══ Recorded data ══

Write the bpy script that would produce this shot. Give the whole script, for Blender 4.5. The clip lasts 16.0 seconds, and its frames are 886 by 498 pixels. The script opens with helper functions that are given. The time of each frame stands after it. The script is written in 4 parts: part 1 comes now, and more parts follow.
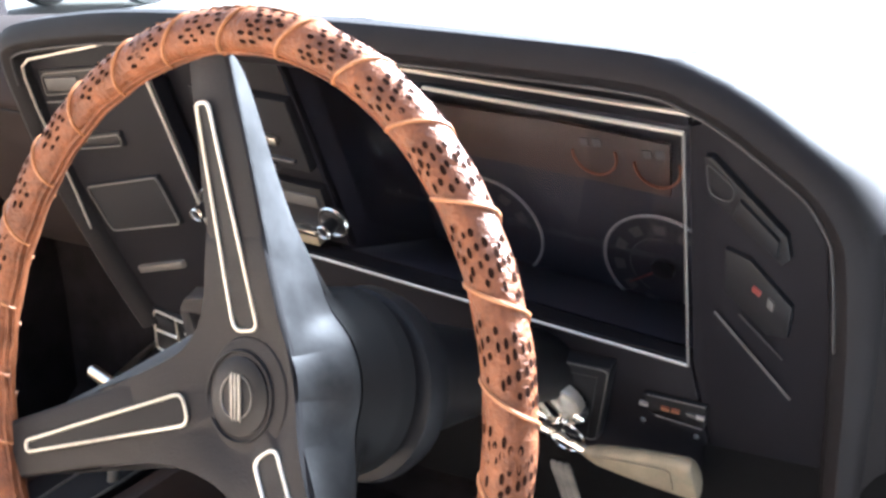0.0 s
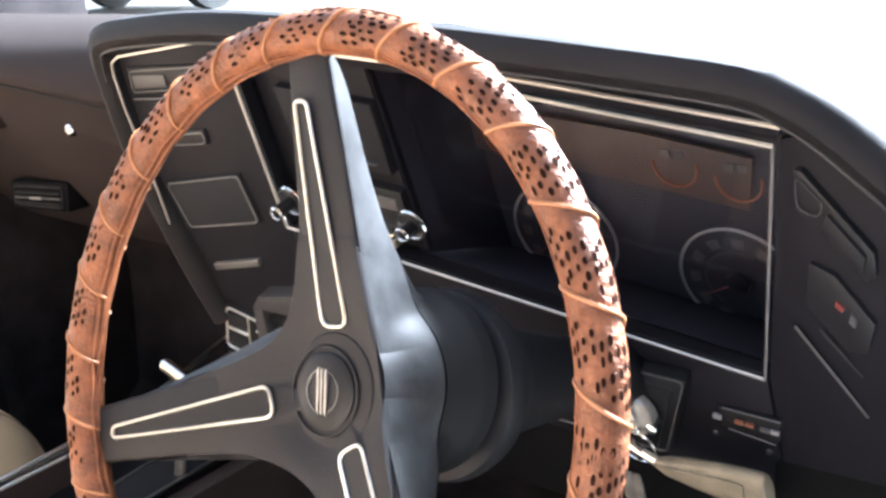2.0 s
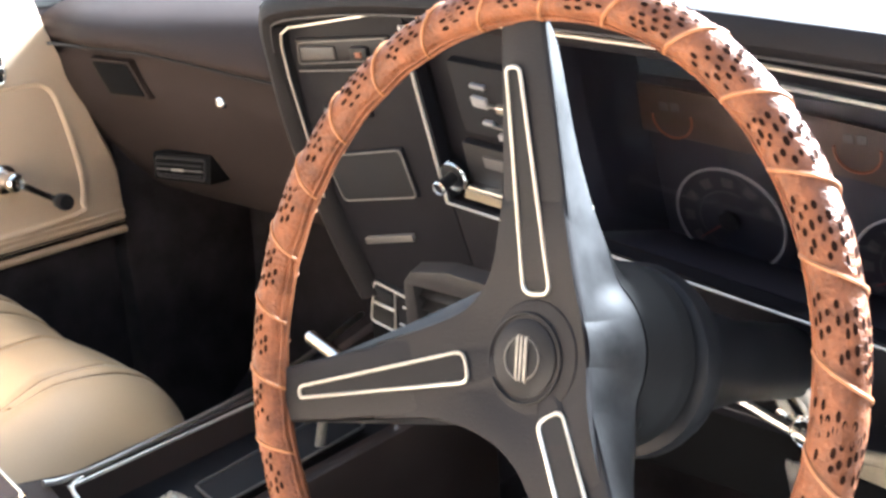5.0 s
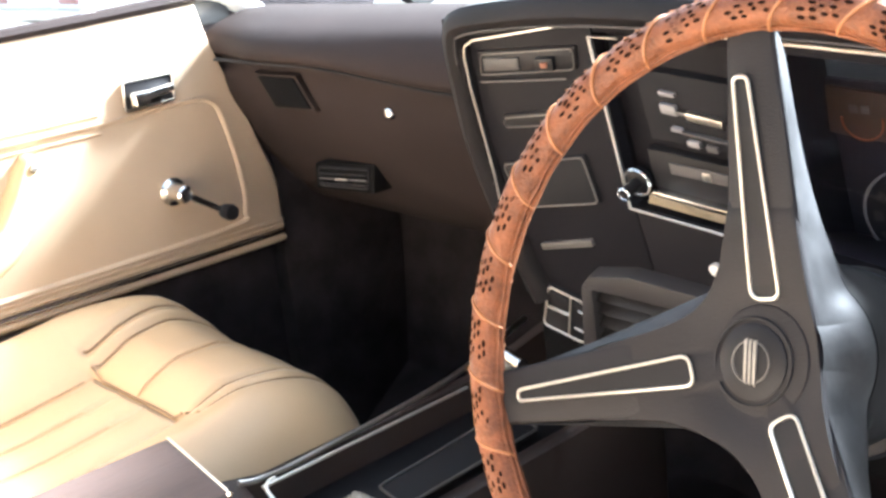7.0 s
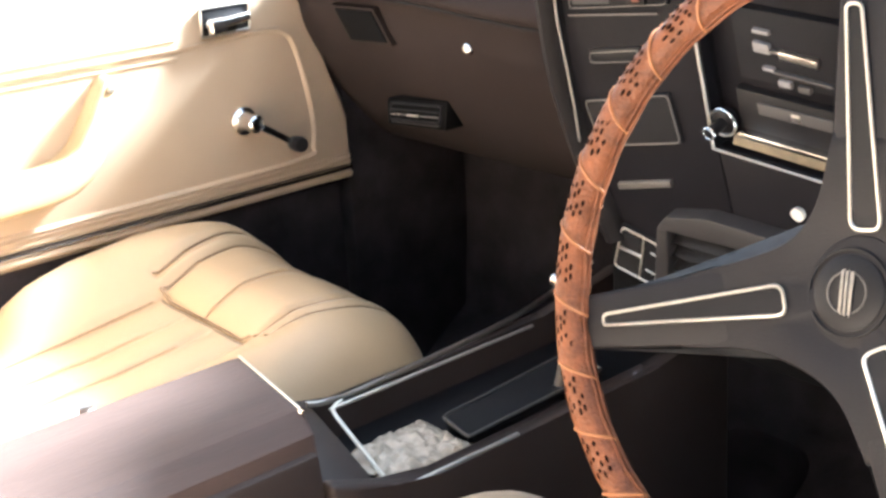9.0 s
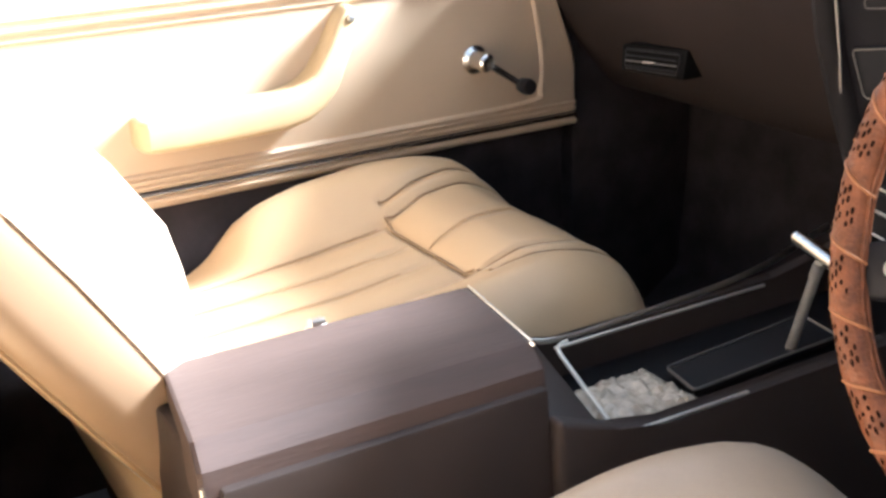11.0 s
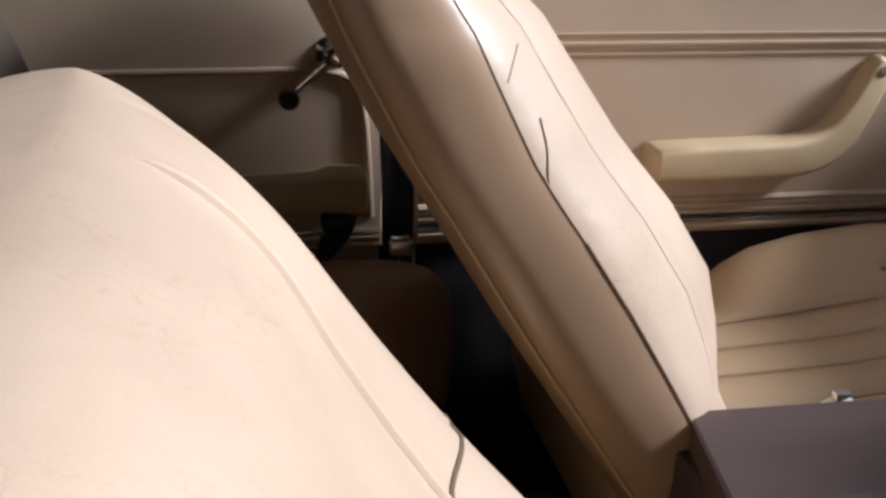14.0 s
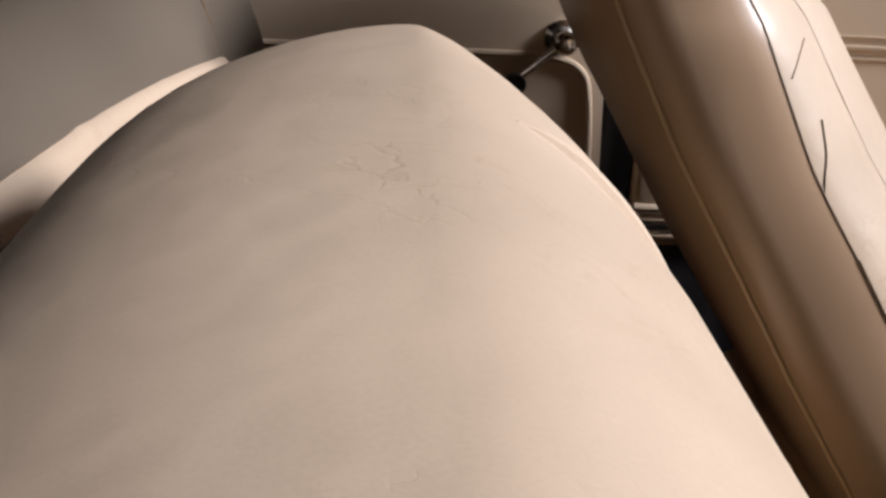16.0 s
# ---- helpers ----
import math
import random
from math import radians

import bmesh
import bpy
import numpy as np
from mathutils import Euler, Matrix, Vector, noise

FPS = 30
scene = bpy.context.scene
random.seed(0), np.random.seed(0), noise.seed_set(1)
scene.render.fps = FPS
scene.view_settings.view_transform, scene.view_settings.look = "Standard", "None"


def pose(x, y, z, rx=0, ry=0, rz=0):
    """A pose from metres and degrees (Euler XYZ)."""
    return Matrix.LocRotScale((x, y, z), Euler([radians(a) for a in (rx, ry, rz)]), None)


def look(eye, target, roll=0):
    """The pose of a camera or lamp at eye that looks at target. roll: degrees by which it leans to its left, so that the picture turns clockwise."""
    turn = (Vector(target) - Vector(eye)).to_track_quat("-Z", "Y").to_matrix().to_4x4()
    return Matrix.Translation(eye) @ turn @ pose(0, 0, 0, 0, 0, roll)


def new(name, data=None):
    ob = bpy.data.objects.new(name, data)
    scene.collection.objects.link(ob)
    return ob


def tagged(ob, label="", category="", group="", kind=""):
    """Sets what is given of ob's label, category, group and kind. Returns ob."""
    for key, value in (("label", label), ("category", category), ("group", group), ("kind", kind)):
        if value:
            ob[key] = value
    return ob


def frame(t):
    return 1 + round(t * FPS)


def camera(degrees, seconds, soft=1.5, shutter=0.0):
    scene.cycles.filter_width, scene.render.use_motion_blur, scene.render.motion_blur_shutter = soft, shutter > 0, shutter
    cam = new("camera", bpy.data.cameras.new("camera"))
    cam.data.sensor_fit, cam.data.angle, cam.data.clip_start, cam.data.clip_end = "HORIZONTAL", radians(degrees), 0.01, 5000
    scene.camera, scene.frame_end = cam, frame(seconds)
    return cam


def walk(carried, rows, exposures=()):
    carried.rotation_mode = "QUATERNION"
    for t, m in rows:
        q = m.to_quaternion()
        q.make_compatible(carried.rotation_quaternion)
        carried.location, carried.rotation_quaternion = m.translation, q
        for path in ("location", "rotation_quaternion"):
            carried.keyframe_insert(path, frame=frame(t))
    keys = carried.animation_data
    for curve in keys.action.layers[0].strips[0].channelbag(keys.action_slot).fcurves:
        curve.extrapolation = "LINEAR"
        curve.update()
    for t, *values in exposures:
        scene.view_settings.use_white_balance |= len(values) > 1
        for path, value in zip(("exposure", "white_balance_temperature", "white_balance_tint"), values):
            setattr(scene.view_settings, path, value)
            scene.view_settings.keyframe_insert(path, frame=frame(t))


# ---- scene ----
cam = camera(41.0, 16.0, soft=2.9)
PATH = [
    (0, (0.787, -0.377, 1.098), (-0.36, 1.129, 0.452), -6.3),
    (0.5, (0.784, -0.381, 1.097), (-0.378, 1.116, 0.46), -6.0),
    (1, (0.782, -0.385, 1.097), (-0.396, 1.102, 0.462), -5.9),
    (1.5, (0.779, -0.39, 1.098), (-0.417, 1.085, 0.47), -5.6),
    (2, (0.776, -0.396, 1.098), (-0.44, 1.066, 0.478), -5.1),
    (2.5, (0.772, -0.403, 1.1), (-0.468, 1.043, 0.491), -4.5),
    (3, (0.764, -0.414, 1.097), (-0.499, 1.013, 0.492), -3.2),
    (3.5, (0.757, -0.423, 1.093), (-0.528, 0.981, 0.478), -2.2),
    (3.7, (0.755, -0.428, 1.09), (-0.535, 0.971, 0.475), -1.7),
    (5.8, (0.711, -0.457, 1.088), (-0.64, 0.88, 0.466), -6.2),
    (6, (0.708, -0.465, 1.09), (-0.653, 0.861, 0.465), -6.6),
    (6.5, (0.701, -0.483, 1.098), (-0.703, 0.801, 0.485), -7.0),
    (7, (0.696, -0.5, 1.103), (-0.748, 0.749, 0.508), -6.4),
    (7.5, (0.69, -0.512, 1.104), (-0.778, 0.709, 0.51), -5.3),
    (8, (0.686, -0.516, 1.096), (-0.785, 0.69, 0.478), -5.2),
    (8.2, (0.685, -0.517, 1.091), (-0.783, 0.687, 0.462), -4.6),
    (10.3, (0.673, -0.553, 1.076), (-0.846, 0.54, 0.37), -2.9),
    (10.5, (0.665, -0.555, 1.071), (-0.881, 0.502, 0.37), -2.2),
    (11, (0.646, -0.568, 1.056), (-0.992, 0.347, 0.364), -2.7),
    (11.5, (0.64, -0.584, 1.065), (-1.048, 0.248, 0.385), -1.5),
    (12, (0.625, -0.618, 1.073), (-1.108, 0.122, 0.404), -0.6),
    (12.5, (0.601, -0.642, 1.078), (-1.177, -0.014, 0.411), -1.4),
    (13, (0.588, -0.665, 1.086), (-1.215, -0.116, 0.417), -0.0),
    (13.5, (0.581, -0.685, 1.083), (-1.243, -0.214, 0.411), 1.0),
    (14, (0.57, -0.703, 1.086), (-1.276, -0.343, 0.404), 1.5),
    (14.5, (0.564, -0.721, 1.09), (-1.295, -0.453, 0.403), 2.8),
    (15, (0.555, -0.748, 1.083), (-1.308, -0.542, 0.387), 4.8),
    (15.5, (0.538, -0.758, 1.076), (-1.326, -0.579, 0.372), 4.7),
    (16, (0.519, -0.769, 1.066), (-1.350, -0.650, 0.365), 3.7),
]
EXPOSURES = [(0, 3.88, 5300, 8), (3.5, 4.02, 5350, 7), (6, 4.14, 5450, 6), (8.2, 4.04, 5450, 6), (10.5, 3.7, 5450, 7), (11, 3.32, 5450, 8), (12, 2.12, 5500, 9), (12.5, 1.44, 5550, 11), (13, 0.8, 5550, 12), (13.5, 0.6, 5550, 14), (14.5, 0.5, 5600, 15), (15.2, 0.48, 5700, 15), (16, 0.45, 5800, 15)]
walk(cam, [(t, look(eye, target, roll)) for t, eye, target, roll in PATH], exposures=EXPOSURES)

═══

What the task asks:
Scan the data for the word "seconds" and copy every line where it shows up.

Task response:
Write the bpy script that would produce this shot. Give the whole script, for Blender 4.5. The clip lasts 16.0 seconds, and its frames are 886 by 498 pixels. The script opens with helper functions that are given. The time of each frame stands after it. The script is written in 4 parts: part 1 comes now, and more parts follow.
def camera(degrees, seconds, soft=1.5, shutter=0.0):
    scene.camera, scene.frame_end = cam, frame(seconds)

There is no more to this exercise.